The White House justification for withdrawal centers on concerns that international agreements disproportionately burden American taxpayers while providing questionable benefits. The executive order directs immediate notification to the UN of U.S. departure and terminates all financial commitments under the accord.

This "America First" approach contrasts sharply with the ambitious climate agenda pursued by the previous administration.
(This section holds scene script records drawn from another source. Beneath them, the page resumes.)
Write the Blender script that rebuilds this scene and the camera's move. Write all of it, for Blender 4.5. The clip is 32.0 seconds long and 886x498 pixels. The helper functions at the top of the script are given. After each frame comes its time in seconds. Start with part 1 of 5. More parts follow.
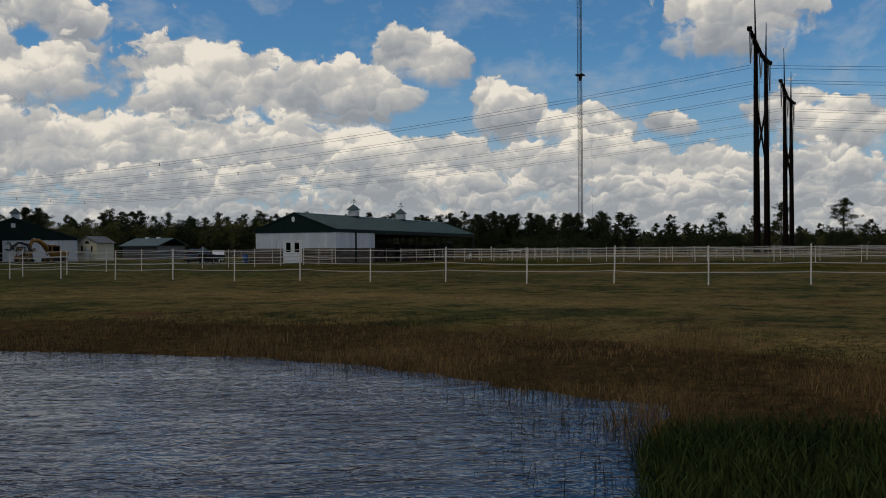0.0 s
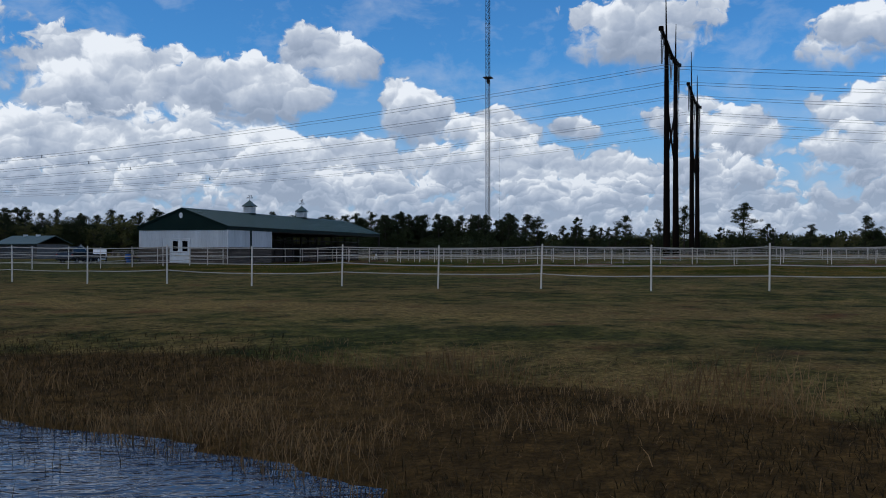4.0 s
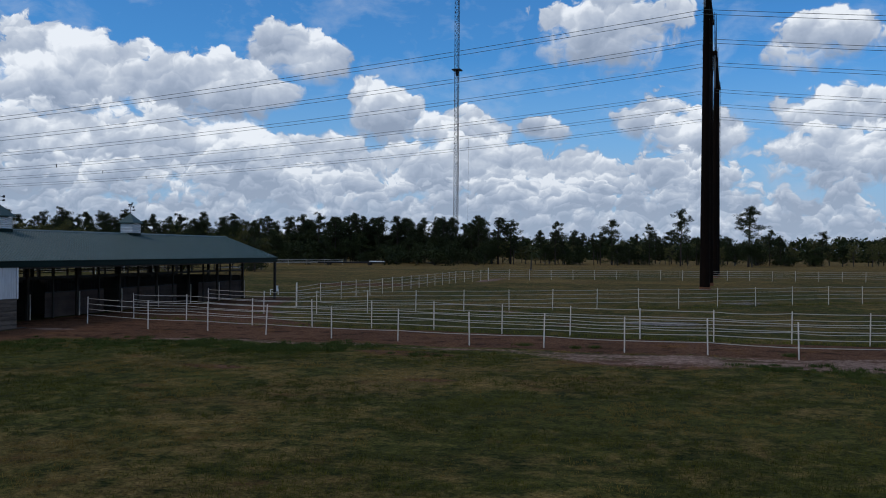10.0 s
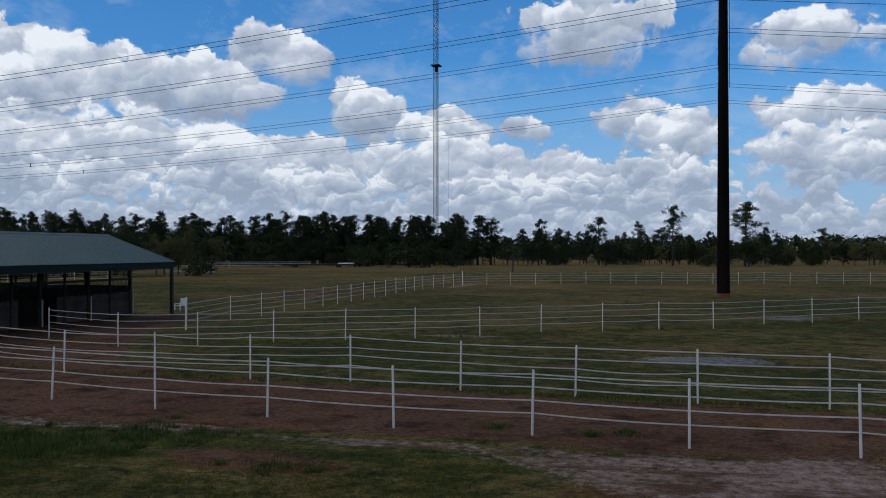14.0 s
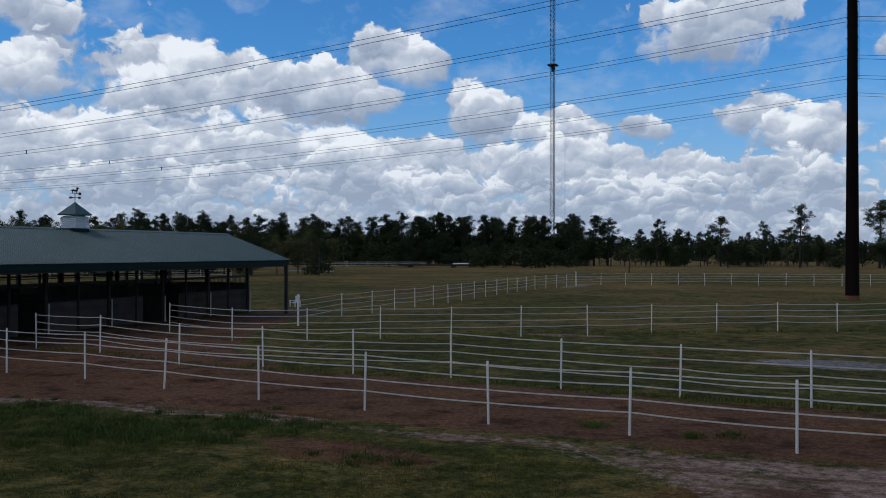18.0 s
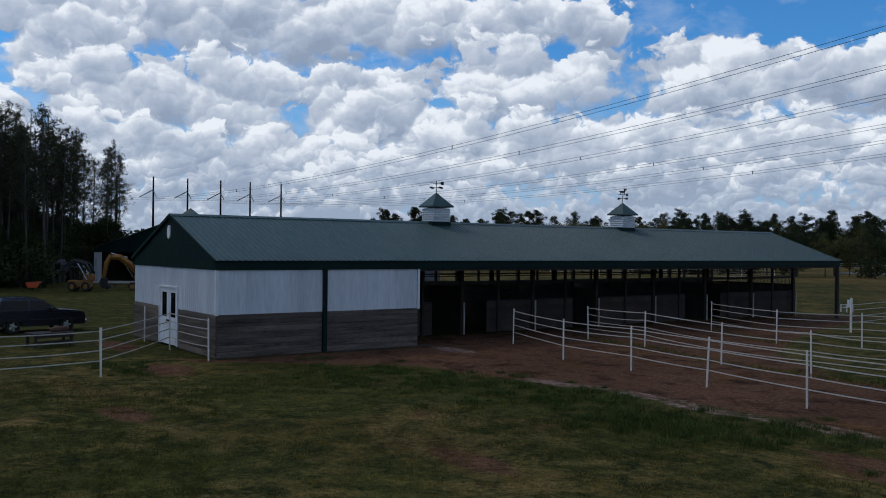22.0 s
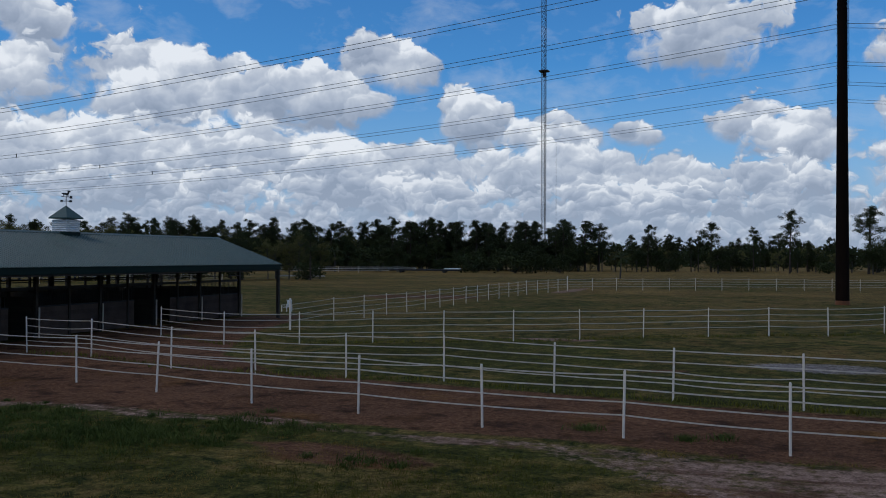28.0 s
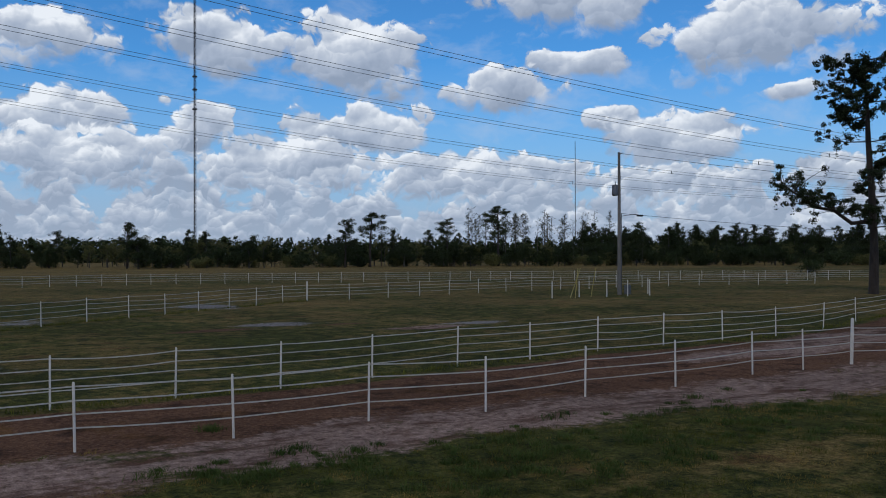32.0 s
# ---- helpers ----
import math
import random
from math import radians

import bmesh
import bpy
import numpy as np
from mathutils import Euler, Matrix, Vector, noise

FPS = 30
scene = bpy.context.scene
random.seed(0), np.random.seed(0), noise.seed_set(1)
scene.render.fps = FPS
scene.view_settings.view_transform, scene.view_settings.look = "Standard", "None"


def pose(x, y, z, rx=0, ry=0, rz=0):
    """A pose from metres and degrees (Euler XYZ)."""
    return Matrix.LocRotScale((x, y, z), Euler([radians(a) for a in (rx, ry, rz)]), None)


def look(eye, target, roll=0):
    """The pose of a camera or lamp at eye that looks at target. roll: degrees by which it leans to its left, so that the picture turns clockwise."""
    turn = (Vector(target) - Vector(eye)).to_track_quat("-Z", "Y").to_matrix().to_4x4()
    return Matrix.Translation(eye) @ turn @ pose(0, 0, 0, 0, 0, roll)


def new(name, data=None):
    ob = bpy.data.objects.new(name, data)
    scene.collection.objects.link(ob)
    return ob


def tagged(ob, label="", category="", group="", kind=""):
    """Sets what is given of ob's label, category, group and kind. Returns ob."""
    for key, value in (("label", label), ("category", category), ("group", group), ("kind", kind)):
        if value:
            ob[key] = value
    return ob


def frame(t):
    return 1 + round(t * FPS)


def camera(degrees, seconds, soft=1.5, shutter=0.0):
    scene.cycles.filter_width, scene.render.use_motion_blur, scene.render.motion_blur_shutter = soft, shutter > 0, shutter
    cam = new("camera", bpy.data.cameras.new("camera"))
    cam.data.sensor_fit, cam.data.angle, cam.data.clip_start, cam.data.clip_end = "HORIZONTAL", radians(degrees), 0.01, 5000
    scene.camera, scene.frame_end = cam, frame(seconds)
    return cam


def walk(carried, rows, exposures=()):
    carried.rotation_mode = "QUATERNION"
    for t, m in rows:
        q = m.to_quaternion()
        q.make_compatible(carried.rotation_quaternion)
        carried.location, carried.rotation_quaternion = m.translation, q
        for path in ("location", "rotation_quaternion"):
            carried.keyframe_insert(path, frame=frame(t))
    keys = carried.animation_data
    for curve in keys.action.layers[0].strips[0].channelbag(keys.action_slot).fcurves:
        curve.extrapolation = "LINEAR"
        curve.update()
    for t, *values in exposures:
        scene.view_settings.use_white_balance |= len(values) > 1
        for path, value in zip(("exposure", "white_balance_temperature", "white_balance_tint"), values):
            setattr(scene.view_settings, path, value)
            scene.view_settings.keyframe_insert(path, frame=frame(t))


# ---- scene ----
cam = camera(52.5, 32.0, soft=1.0)

PATH = [
    (0, (43.334, -77.135, 1.223), (42.569, -75.288, 1.226), -0.4),
    (0.5, (42.841, -77.216, 1.116), (42.176, -75.33, 1.119), -0.2),
    (1, (42.666, -77.083, 1.129), (42.027, -75.188, 1.132), -0.2),
    (1.5, (42.679, -77.115, 1.157), (42.055, -75.215, 1.161), -0.2),
    (2, (42.685, -77.093, 1.143), (42.075, -75.188, 1.143), -0.2),
    (2.5, (42.587, -76.573, 1.129), (41.989, -74.664, 1.131), -0.1),
    (3, (42.3, -75.428, 1.097), (41.711, -73.516, 1.1), -0.1),
    (3.5, (41.955, -73.8, 1.076), (41.374, -71.886, 1.081), -0.0),
    (4, (41.479, -71.653, 1.112), (40.908, -69.736, 1.118), 0.0),
    (4.5, (40.885, -68.929, 1.62), (40.321, -67.01, 1.625), 0.1),
    (6.5, (37.77, -55.402, 3.021), (37.232, -53.476, 3.029), 0.3),
    (7, (37.047, -52.105, 3.368), (36.512, -50.178, 3.374), 0.3),
    (7.5, (36.047, -47.77, 3.809), (35.521, -45.84, 3.813), 0.3),
    (8, (35.414, -44.578, 3.996), (34.892, -42.647, 4.001), 0.2),
    (8.5, (34.64, -41.202, 4.115), (34.121, -39.27, 4.118), 0.3),
    (9, (33.732, -37.269, 4.122), (33.22, -35.336, 4.125), 0.2),
    (9.5, (32.974, -33.741, 4.091), (32.464, -31.807, 4.095), 0.2),
    (10, (32.043, -29.912, 4.09), (31.539, -27.976, 4.093), 0.4),
    (10.5, (31.298, -26.555, 4.075), (30.798, -24.618, 4.078), 0.2),
    (11, (30.423, -22.756, 4.111), (29.928, -20.818, 4.114), 0.5),
    (11.5, (29.643, -18.995, 4.291), (29.153, -17.056, 4.3), 0.2),
    (12, (29.243, -16.517, 4.39), (28.757, -14.577, 4.397), 0.2),
    (12.5, (28.942, -14.274, 4.376), (28.462, -12.332, 4.383), 0.3),
    (13, (28.948, -13.077, 4.324), (28.473, -11.135, 4.331), 0.1),
    (13.5, (29.134, -12.444, 4.223), (28.664, -10.5, 4.229), 0.1),
    (14, (29.368, -12.071, 4.107), (28.902, -10.126, 4.111), 0.0),
    (14.5, (29.574, -11.933, 4.056), (29.114, -9.987, 4.06), -0.0),
    (16.5, (29.916, -11.797, 3.983), (29.43, -9.857, 3.99), -0.1),
    (17, (29.884, -11.82, 3.981), (29.38, -9.885, 3.987), -0.1),
    (17.5, (29.841, -11.804, 3.975), (29.235, -9.898, 3.981), 0.0),
    (18, (29.797, -11.752, 3.963), (29.083, -9.883, 3.969), 0.1),
    (18.5, (29.75, -11.753, 3.955), (28.931, -9.928, 3.961), 0.1),
    (19, (29.694, -11.75, 3.963), (28.764, -9.979, 3.967), 0.1),
    (19.5, (29.633, -11.707, 3.941), (28.607, -9.991, 3.946), 0.2),
    (20, (29.614, -11.69, 3.962), (28.473, -10.048, 3.964), 0.3),
    (20.5, (29.565, -11.674, 3.953), (28.311, -10.116, 3.954), 0.3),
    (21, (29.5, -11.662, 3.917), (28.119, -10.215, 3.919), 0.5),
    (21.5, (29.472, -11.624, 3.919), (27.963, -10.311, 3.918), 0.5),
    (22, (29.624, -11.658, 3.921), (27.998, -10.494, 3.919), 0.6),
    (22.5, (29.544, -11.772, 3.892), (27.796, -10.8, 3.888), 0.6),
    (23, (29.426, -11.771, 3.883), (27.587, -10.984, 3.877), 0.7),
    (23.5, (29.389, -11.765, 3.89), (27.475, -11.186, 3.88), 0.8),
    (24, (29.368, -11.75, 3.897), (27.409, -11.345, 3.886), 0.7),
    (24.5, (29.282, -11.747, 3.909), (27.321, -11.353, 3.897), 0.8),
    (26.5, (29.546, -11.662, 4.065), (27.982, -10.416, 4.065), 0.7),
    (27, (29.575, -11.812, 3.992), (28.241, -10.322, 4.0), 0.3),
    (27.5, (29.707, -11.815, 3.915), (28.688, -10.095, 3.93), 0.4),
    (28, (29.731, -11.78, 3.906), (29.036, -9.905, 3.924), 0.2),
    (28.5, (29.752, -11.819, 3.933), (29.362, -9.857, 3.951), 0.2),
    (29, (29.775, -11.754, 3.936), (29.577, -9.764, 3.955), 0.0),
    (29.5, (29.852, -12.093, 4.01), (29.873, -10.093, 4.028), -0.0),
    (30, (29.86, -12.182, 4.036), (30.096, -10.196, 4.054), -0.0),
    (30.5, (29.893, -12.396, 4.023), (30.318, -10.442, 4.04), -0.0),
    (31, (29.796, -12.624, 4.11), (30.434, -10.729, 4.122), -0.1),
    (31.5, (29.71, -12.75, 4.13), (30.589, -10.953, 4.141), -0.1),
    (32, (29.629, -12.888, 4.173), (30.706, -11.203, 4.181), -0.1),
]
EXPOSURES = [(0, -0.2, 8000, 10), (1, -0.12, 7500, 10), (2, -0.05, 6900, 10), (3, 0.0, 6400, 10), (4, 0.0, 6200, 10), (22, 0.0, 6200, 10), (24, -0.06, 6200, 10), (27, -0.1, 6200, 10), (28.5, -0.06, 6200, 10), (30, 0.0, 6200, 10), (32, 0.0, 6200, 10)]
walk(cam, [(t, look(eye, target, roll)) for t, eye, target, roll in PATH], EXPOSURES)

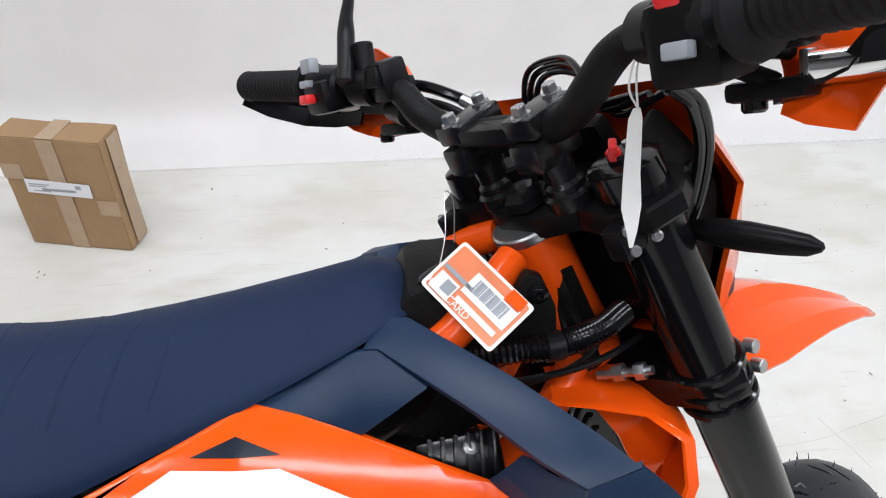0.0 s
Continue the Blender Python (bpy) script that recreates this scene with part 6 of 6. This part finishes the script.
# film on the fork leg
def on_leg(z, u, w, h, material, name, label="", parent=None, turn=0.0):
    """A small film on the right leg at height z, at u across."""
    bm = bmesh.new()
    rows = []
    d = Vector((-0.4446, 0, 0.8957))
    f = Vector((0.8957, 0, 0.4446))
    for k in range(7):
        uu = u + w * (k / 6 - 0.5)
        a = uu / 0.0319
        row = []
        for hh in (-h / 2, h / 2):
            a2 = a + turn * hh / 0.0319
            row.append(bm.verts.new(leg(z, -1) + d * hh + f * 0.0319 * math.sin(a2) + Vector((0, -1, 0)) * 0.0319 * math.cos(a2)))
        rows.append(row)
    for p, q in zip(rows, rows[1:]):
        bm.faces.new((p[0], p[1], q[1], q[0]))
    return steered(name, bm, material, parent or bike, label, angle=60)


film = on_leg(0.650, 0.010, 0.058, 0.056, BLACK_GLOSS, "fork_film", "black film on the fork leg")
for u, w, hh, mt in ((-0.0105, 0.0045, 0.016, WHITE_FILM), (-0.0035, 0.0045, 0.015, WHITE_FILM), (0.0035, 0.0045, 0.016, WHITE_FILM), (-0.003, 0.016, 0.0045, WHITE_FILM), (0.0125, 0.0045, 0.016, RED_RING), (0.019, 0.012, 0.0045, RED_RING), (0.020, 0.010, 0.004, RED_RING)):
    o = on_leg((0.661 if hh > 0.012 else (0.655 if mt is WHITE_FILM else (0.668 if w > 0.011 else 0.6615))), u, w, hh, mt, "maker_mark", "", film, 0.25)
for k in range(4):
    on_leg(0.6435, -0.005 + 0.0062 * k, 0.0045, 0.0062, WHITE_FILM, "film_bar", "", film, 0.2)
on_leg(0.635, -0.001, 0.006, 0.006, CYAN_FILM, "film_bar", "cyan square", film)
on_leg(0.636, 0.010, 0.010, 0.0015, GREY_FILM, "film_bar", "", film)
on_leg(0.633, 0.010, 0.010, 0.0015, GREY_FILM, "film_bar", "", film)

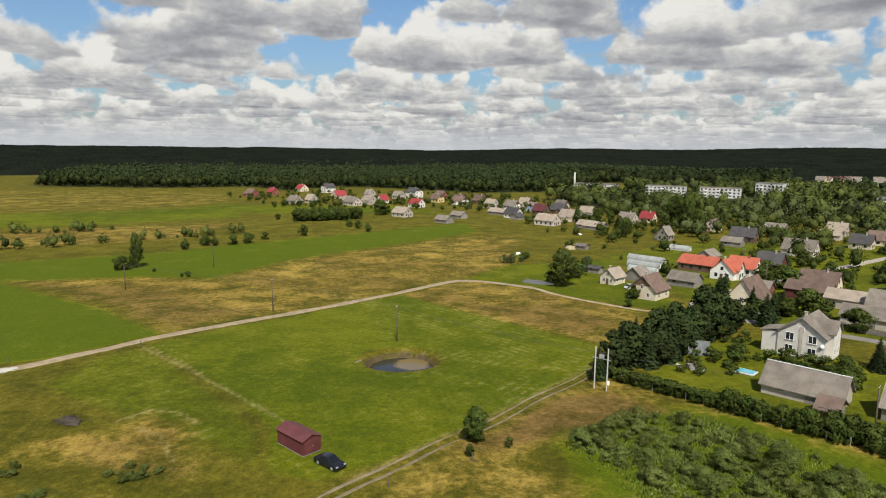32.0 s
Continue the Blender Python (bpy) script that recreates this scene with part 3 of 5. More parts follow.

The Biden White House had pledged to cut U.S. greenhouse gas emissions by 61-66% below 2005 levels by 2035. However, recent data suggests progress has stalled, with emissions declining just 0.2% in 2024.

Expert Perspectives: The Long View on Climate Action

Environmental Defense Fund's Jason Mathers maintains that despite political shifts, the fundamental drivers for corporate climate action remain unchanged. "Our goals haven't changed, but the path to achieving them has become more difficult," Mathers noted.

"For supply chains, what truly matters are the concrete solutions - like the tax credit programs in the Inflation Reduction Act and EPA's greenhouse gas targets - rather than the international agreement itself."

Mathers highlighted that existing incentive programs continue to direct billions toward clean port upgrades, heavy-duty vehicle charging infrastructure, and other decarbonization initiatives.

Corporate Strategies for Uncertain Times

Business leaders face critical decisions about how to respond to this policy reversal while maintaining progress toward sustainability goals. Five key strategies emerge:

1. Maintain Long-Term Vision

Companies should anchor their climate strategies in enduring business fundamentals rather than transient political cycles. Establishing science-based targets and embedding sustainability into corporate values creates resilience against policy fluctuations.

2. Optimize Supply Chains

Collaborating with suppliers to reduce emissions throughout value chains yields both environmental and competitive benefits. From cleaner production methods to efficient logistics, supply chain improvements often reduce costs while cutting carbon footprints.

3. Invest in Innovation

The transition to low-carbon technologies continues accelerating globally. Companies developing renewable energy solutions, green building technologies, or sustainable materials position themselves for leadership in emerging markets.

4. Enhance Transparency

Investors and consumers increasingly demand clear reporting on environmental performance. Robust disclosure of emissions data, reduction targets, and sustainability initiatives builds trust with stakeholders.

5. Engage in Policy Dialogue

While international agreements fluctuate, local and national climate policies continue evolving. Constructive engagement with policymakers helps shape practical, business-friendly approaches to emissions reduction.

The Path Forward

The latest Paris Agreement withdrawal creates near-term uncertainty but doesn't alter the fundamental trajectory of global markets toward sustainability. Forward-looking companies recognize that climate action increasingly aligns with business success - reducing risks, cutting costs, and uncovering new opportunities.

As the policy landscape shifts, businesses that maintain focus on long-term value creation through sustainable practices will be best positioned to thrive in the emerging low-carbon economy.